• WHAT TO DO:
Every line in the listing below from the one with "Continue the Blender" through the one with "stone bands in" is to be reproduced exactly, both ends included; leave out the rest.

• PROVIDED INFORMATION:
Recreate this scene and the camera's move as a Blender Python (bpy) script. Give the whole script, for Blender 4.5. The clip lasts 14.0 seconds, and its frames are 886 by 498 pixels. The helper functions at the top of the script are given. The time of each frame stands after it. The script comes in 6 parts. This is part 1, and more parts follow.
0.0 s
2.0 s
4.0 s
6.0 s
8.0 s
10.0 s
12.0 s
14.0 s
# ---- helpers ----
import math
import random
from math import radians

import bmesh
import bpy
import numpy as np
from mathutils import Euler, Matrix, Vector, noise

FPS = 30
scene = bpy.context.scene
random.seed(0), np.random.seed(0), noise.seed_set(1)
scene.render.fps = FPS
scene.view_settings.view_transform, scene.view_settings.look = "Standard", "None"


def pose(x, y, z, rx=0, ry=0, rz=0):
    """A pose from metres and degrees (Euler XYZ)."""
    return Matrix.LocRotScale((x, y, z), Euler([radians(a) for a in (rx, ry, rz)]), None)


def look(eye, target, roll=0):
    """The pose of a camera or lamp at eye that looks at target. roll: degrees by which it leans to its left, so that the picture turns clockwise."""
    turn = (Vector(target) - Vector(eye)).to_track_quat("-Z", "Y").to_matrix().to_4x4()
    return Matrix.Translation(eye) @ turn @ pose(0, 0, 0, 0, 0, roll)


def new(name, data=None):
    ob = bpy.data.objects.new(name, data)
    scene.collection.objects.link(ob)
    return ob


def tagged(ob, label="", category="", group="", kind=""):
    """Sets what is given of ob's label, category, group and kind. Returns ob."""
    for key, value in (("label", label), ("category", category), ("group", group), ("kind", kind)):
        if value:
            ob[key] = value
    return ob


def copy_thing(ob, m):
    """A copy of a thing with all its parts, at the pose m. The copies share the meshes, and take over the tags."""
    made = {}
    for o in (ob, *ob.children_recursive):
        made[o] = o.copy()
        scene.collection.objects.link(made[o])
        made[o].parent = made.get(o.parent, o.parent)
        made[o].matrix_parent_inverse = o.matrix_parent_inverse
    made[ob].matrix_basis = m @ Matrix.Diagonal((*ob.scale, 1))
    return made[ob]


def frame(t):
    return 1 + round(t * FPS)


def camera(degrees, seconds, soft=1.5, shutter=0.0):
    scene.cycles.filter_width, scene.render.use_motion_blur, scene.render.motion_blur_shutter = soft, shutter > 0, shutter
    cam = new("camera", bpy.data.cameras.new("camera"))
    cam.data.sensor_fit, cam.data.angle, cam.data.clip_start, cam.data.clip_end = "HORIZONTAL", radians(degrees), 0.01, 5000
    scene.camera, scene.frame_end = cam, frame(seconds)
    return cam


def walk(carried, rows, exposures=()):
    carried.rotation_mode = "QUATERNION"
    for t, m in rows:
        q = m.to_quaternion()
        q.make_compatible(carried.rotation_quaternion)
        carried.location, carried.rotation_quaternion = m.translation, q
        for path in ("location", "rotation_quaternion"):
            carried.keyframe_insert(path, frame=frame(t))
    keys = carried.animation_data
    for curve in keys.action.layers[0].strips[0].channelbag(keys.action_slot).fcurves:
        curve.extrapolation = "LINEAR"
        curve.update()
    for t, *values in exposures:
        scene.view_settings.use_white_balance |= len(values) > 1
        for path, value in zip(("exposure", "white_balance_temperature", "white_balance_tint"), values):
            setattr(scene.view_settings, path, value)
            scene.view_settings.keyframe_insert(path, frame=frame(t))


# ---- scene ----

==

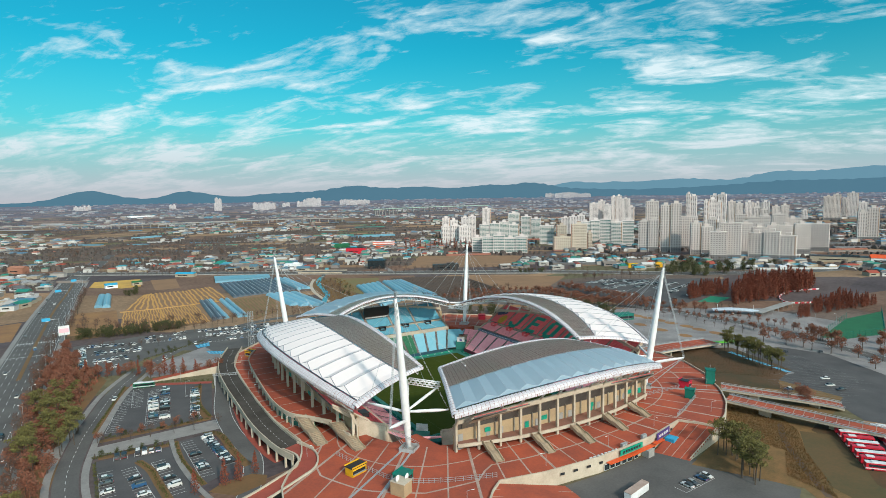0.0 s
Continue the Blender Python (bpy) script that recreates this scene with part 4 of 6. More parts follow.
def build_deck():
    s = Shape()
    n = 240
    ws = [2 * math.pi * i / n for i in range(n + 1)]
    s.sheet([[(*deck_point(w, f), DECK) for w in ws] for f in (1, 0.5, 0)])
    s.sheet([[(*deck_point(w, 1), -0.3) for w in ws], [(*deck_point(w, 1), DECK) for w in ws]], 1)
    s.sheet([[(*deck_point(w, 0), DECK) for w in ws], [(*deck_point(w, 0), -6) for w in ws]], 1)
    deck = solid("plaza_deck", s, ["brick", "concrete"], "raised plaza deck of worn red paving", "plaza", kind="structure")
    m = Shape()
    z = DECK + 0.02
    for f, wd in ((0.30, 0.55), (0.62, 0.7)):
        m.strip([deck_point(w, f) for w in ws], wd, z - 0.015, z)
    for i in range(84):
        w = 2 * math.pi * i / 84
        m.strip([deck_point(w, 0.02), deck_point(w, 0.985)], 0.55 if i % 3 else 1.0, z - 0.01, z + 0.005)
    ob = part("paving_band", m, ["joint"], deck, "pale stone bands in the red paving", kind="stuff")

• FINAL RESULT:
Continue the Blender Python (bpy) script that recreates this scene with part 4 of 6. More parts follow.
def build_deck():
    s = Shape()
    n = 240
    ws = [2 * math.pi * i / n for i in range(n + 1)]
    s.sheet([[(*deck_point(w, f), DECK) for w in ws] for f in (1, 0.5, 0)])
    s.sheet([[(*deck_point(w, 1), -0.3) for w in ws], [(*deck_point(w, 1), DECK) for w in ws]], 1)
    s.sheet([[(*deck_point(w, 0), DECK) for w in ws], [(*deck_point(w, 0), -6) for w in ws]], 1)
    deck = solid("plaza_deck", s, ["brick", "concrete"], "raised plaza deck of worn red paving", "plaza", kind="structure")
    m = Shape()
    z = DECK + 0.02
    for f, wd in ((0.30, 0.55), (0.62, 0.7)):
        m.strip([deck_point(w, f) for w in ws], wd, z - 0.015, z)
    for i in range(84):
        w = 2 * math.pi * i / 84
        m.strip([deck_point(w, 0.02), deck_point(w, 0.985)], 0.55 if i % 3 else 1.0, z - 0.01, z + 0.005)
    ob = part("paving_band", m, ["joint"], deck, "pale stone bands in the red paving", kind="stuff")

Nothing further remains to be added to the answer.